## Your task
Copy, character for character, the lines running from the one with "Continue the Blender" to the one with "grains = bmesh.new()", ends included. Leave out every other line.

========================

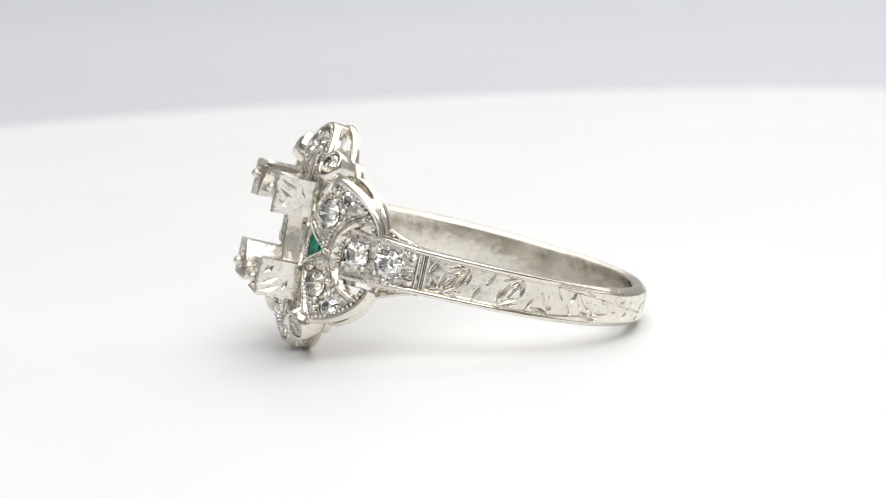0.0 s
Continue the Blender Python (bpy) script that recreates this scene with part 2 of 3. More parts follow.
def build_ring():
    ring = tagged(new("ring"), "antique platinum filigree ring with empty centre setting on white disc", "ring")
    stone = gem_mesh("stone_cut")
    stone.materials.append(DIAMOND)
    bead = ball_mesh("bead_shape")
    grains = bmesh.new()

    def grain(p, r):
        k = 6
        rows = [[grains.verts.new(p + Vector((math.cos(a + 0.3), math.sin(a + 0.3), 0)) * r * MM * math.cos(b) + Vector((0, 0, r * MM * math.sin(b)))) for a in angles(k)] for b in (-0.6, 0.6)]
        lo, hi = grains.verts.new(p - Vector((0, 0, r * MM))), grains.verts.new(p + Vector((0, 0, r * MM)))
        for i in range(k):
            j = (i + 1) % k
            grains.faces.new((rows[0][i], rows[0][j], rows[1][j], rows[1][i]))
            grains.faces.new((lo, rows[0][j], rows[0][i]))
            grains.faces.new((hi, rows[1][i], rows[1][j]))

    def grain_line(pts, r=0.11, step=0.215, lift=0.0):
        """A row of milgrain along face points (v, w)."""
        carry = 0.0
        for (v0, w0), (v1, w1) in zip(pts, pts[1:]):
            d = math.hypot(v1 - v0, w1 - w0)
            s = carry
            while s < d:
                f = s / d
                v, w = v0 + f * (v1 - v0), w0 + f * (w1 - w0)
                grain(P(v, w, front(v) + lift + 0.05), r * random.uniform(0.85, 1.12))
                s += step
            carry = s - d

    def put(mesh, name, m, r, parent=ring, label=""):
        ob = new(name, mesh)
        ob.parent = parent
        ob.matrix_basis = m @ Matrix.Diagonal((r * MM, r * MM, r * MM, 1))
        if label:
            ob["label"] = label
        return ob

    arc = lambda cx, cy, r, a0, a1, k: [(cx + r * math.cos(a0 + (a1 - a0) * i / k), cy + r * math.sin(a0 + (a1 - a0) * i / k)) for i in range(k + 1)]
    # pierced face plate, one bent sheet with a round seat
    N = 240
    bm = bmesh.new()
    rows = []
    steps = 14
    for side, dn in ((0, 0.0), (1, -0.62)):
        for k in range(steps + 1):
            f = k / steps if side == 0 else 1 - k / steps
            row = []
            for a in angles(N):
                r = 2.99 + (outline(a, 0.40) - 2.99) * f
                v, w = r * math.cos(a), r * math.sin(a)
                row.append(bm.verts.new(P(v, w, front(v) + dn)))
            rows.append(row)
    for p, q in zip(rows, rows[1:] + rows[:1]):
        for i in range(N):
            j = (i + 1) % N
            bm.faces.new((p[i], p[j], q[j], q[i]))
    bmesh.ops.recalc_face_normals(bm, faces=bm.faces)
    cuts = []
    for sx in (1, -1):
        for sy in (1, -1):
            cuts.append(prism([(sx * v, sy * w) for v, w in ((3.44, 1.68), (3.44, 4.0), (3.72, 4.15), (4.32, 3.85), (4.50, 3.72), (4.36, 3.18), (3.95, 2.28))], -1.6, 1.2))
            cuts.append(prism([(sx * v, sy * w) for v, w in ((0.10, 3.42), (0.10, 4.52), (0.48, 4.42), (0.76, 4.08), (0.84, 3.45))], -1.6, 1.2))
        bow = [(7.55 + (v - 7.55) * 0.975, w * 1.2) for v, w in arc(7.55, 0, 2.0, radians(268), radians(92), 28)]
        cuts.append(prism([(sx * 8.8, 1.56), (sx * 8.8, -1.56)] + [(sx * v, w) for v, w in bow if abs(w) < 1.56], -0.42, 1.6))
        for sy in (1, -1):
            ws = [1.5 + 0.68 * k / 8 for k in range(9)]
            near = [(7.55 - 1.95 * math.sqrt(1 - (w / 2.4) ** 2), w) for w in ws]
            far = [(4.55 + math.sqrt(2.40 ** 2 - (w - 1.25) ** 2), w) for w in ws]
            cuts.append(prism([(sx * v, sy * w) for v, w in near + far[::-1]], -2.2, 1.55))
        for v in (6.46, 7.5):
            cuts.append(cone(sx * v, 0.0, 0.62, 0.5, 0.4, -1.6))
    for v, w, r in FACE_STONES + SIDE_STONES:
        cuts.append(cone(v, w, r * 1.02, r * 0.42, 0.3, -1.3))
    for s in (1, -1):
        cuts.append(prism([(s * v, w) for v, w in ((3.92, 0.76), (3.92, -0.76), (5.1, 0.0))], -1.6, 1.2))
    plate = part("face_plate", carve(bm, cuts), WORN, ring, "pierced and milgrained platinum face plate")
    plate.data.materials.append(SATIN)
    for f in plate.data.polygons:
        f.material_index = 1 if f.normal.y > 0.45 else 0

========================

## The reply
Continue the Blender Python (bpy) script that recreates this scene with part 2 of 3. More parts follow.
def build_ring():
    ring = tagged(new("ring"), "antique platinum filigree ring with empty centre setting on white disc", "ring")
    stone = gem_mesh("stone_cut")
    stone.materials.append(DIAMOND)
    bead = ball_mesh("bead_shape")
    grains = bmesh.new()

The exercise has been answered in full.